Provided material:
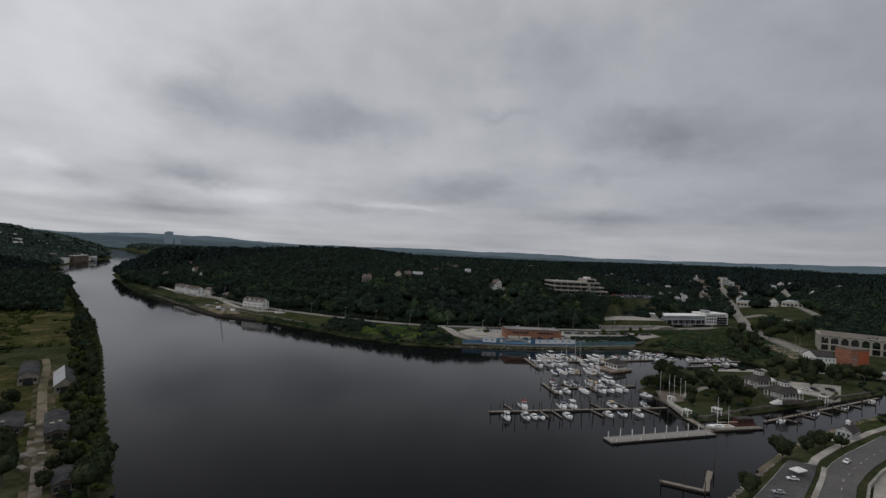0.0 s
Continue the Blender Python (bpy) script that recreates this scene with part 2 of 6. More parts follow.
def water_material():
    m = bpy.data.materials.new("river_water")
    m.use_nodes = True
    n, l = m.node_tree.nodes, m.node_tree.links
    n.remove(n["Principled BSDF"])
    depth, gloss, both = n.new("ShaderNodeBsdfDiffuse"), n.new("ShaderNodeBsdfGlossy"), n.new("ShaderNodeMixShader")
    depth.inputs["Color"].default_value = (0.004, 0.0045, 0.005, 1)
    gloss.inputs["Roughness"].default_value = 0.06
    fresnel = n.new("ShaderNodeFresnel")
    fresnel.inputs["IOR"].default_value = 1.33

    def calc(op, u, v):
        m_ = n.new("ShaderNodeMath")
        m_.operation, m_.use_clamp = op, True
        for k, w in enumerate((u, v)):
            if isinstance(w, float):
                m_.inputs[k].default_value = w
            else:
                l.new(w, m_.inputs[k])
        return m_
    square = calc("MULTIPLY", fresnel.outputs[0], fresnel.outputs[0])
    gain = calc("MULTIPLY", calc("DIVIDE", square.outputs[0], calc("ADD", square.outputs[0], 0.15).outputs[0]).outputs[0], 0.80)
    l.new(gain.outputs[0], both.inputs[0]), l.new(depth.outputs[0], both.inputs[1]), l.new(gloss.outputs[0], both.inputs[2])
    l.new(both.outputs[0], n["Material Output"].inputs["Surface"])
    co = n.new("ShaderNodeTexCoord")
    small = n.new("ShaderNodeTexNoise")
    small.inputs["Scale"].default_value, small.inputs["Detail"].default_value = 0.7, 4
    big = n.new("ShaderNodeTexNoise")
    big.inputs["Scale"].default_value, big.inputs["Detail"].default_value = 0.015, 3
    for t in (small, big):
        l.new(co.outputs["Object"], t.inputs["Vector"])
    mul = n.new("ShaderNodeMath")
    mul.operation = "MULTIPLY"
    l.new(small.outputs["Fac"], mul.inputs[0])
    r = n.new("ShaderNodeMapRange")
    l.new(big.outputs["Fac"], r.inputs[0])
    r.inputs[1].default_value, r.inputs[2].default_value, r.inputs[3].default_value, r.inputs[4].default_value = 0.42, 0.62, 0.25, 1.0
    l.new(r.outputs[0], mul.inputs[1])
    b = n.new("ShaderNodeBump")
    b.inputs["Strength"].default_value, b.inputs["Distance"].default_value = 0.06, 0.05
    l.new(mul.outputs[0], b.inputs["Height"])
    l.new(b.outputs[0], gloss.inputs["Normal"])
    return m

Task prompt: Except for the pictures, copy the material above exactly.

Final answer:
0.0 s
Continue the Blender Python (bpy) script that recreates this scene with part 2 of 6. More parts follow.
def water_material():
    m = bpy.data.materials.new("river_water")
    m.use_nodes = True
    n, l = m.node_tree.nodes, m.node_tree.links
    n.remove(n["Principled BSDF"])
    depth, gloss, both = n.new("ShaderNodeBsdfDiffuse"), n.new("ShaderNodeBsdfGlossy"), n.new("ShaderNodeMixShader")
    depth.inputs["Color"].default_value = (0.004, 0.0045, 0.005, 1)
    gloss.inputs["Roughness"].default_value = 0.06
    fresnel = n.new("ShaderNodeFresnel")
    fresnel.inputs["IOR"].default_value = 1.33

    def calc(op, u, v):
        m_ = n.new("ShaderNodeMath")
        m_.operation, m_.use_clamp = op, True
        for k, w in enumerate((u, v)):
            if isinstance(w, float):
                m_.inputs[k].default_value = w
            else:
                l.new(w, m_.inputs[k])
        return m_
    square = calc("MULTIPLY", fresnel.outputs[0], fresnel.outputs[0])
    gain = calc("MULTIPLY", calc("DIVIDE", square.outputs[0], calc("ADD", square.outputs[0], 0.15).outputs[0]).outputs[0], 0.80)
    l.new(gain.outputs[0], both.inputs[0]), l.new(depth.outputs[0], both.inputs[1]), l.new(gloss.outputs[0], both.inputs[2])
    l.new(both.outputs[0], n["Material Output"].inputs["Surface"])
    co = n.new("ShaderNodeTexCoord")
    small = n.new("ShaderNodeTexNoise")
    small.inputs["Scale"].default_value, small.inputs["Detail"].default_value = 0.7, 4
    big = n.new("ShaderNodeTexNoise")
    big.inputs["Scale"].default_value, big.inputs["Detail"].default_value = 0.015, 3
    for t in (small, big):
        l.new(co.outputs["Object"], t.inputs["Vector"])
    mul = n.new("ShaderNodeMath")
    mul.operation = "MULTIPLY"
    l.new(small.outputs["Fac"], mul.inputs[0])
    r = n.new("ShaderNodeMapRange")
    l.new(big.outputs["Fac"], r.inputs[0])
    r.inputs[1].default_value, r.inputs[2].default_value, r.inputs[3].default_value, r.inputs[4].default_value = 0.42, 0.62, 0.25, 1.0
    l.new(r.outputs[0], mul.inputs[1])
    b = n.new("ShaderNodeBump")
    b.inputs["Strength"].default_value, b.inputs["Distance"].default_value = 0.06, 0.05
    l.new(mul.outputs[0], b.inputs["Height"])
    l.new(b.outputs[0], gloss.inputs["Normal"])
    return m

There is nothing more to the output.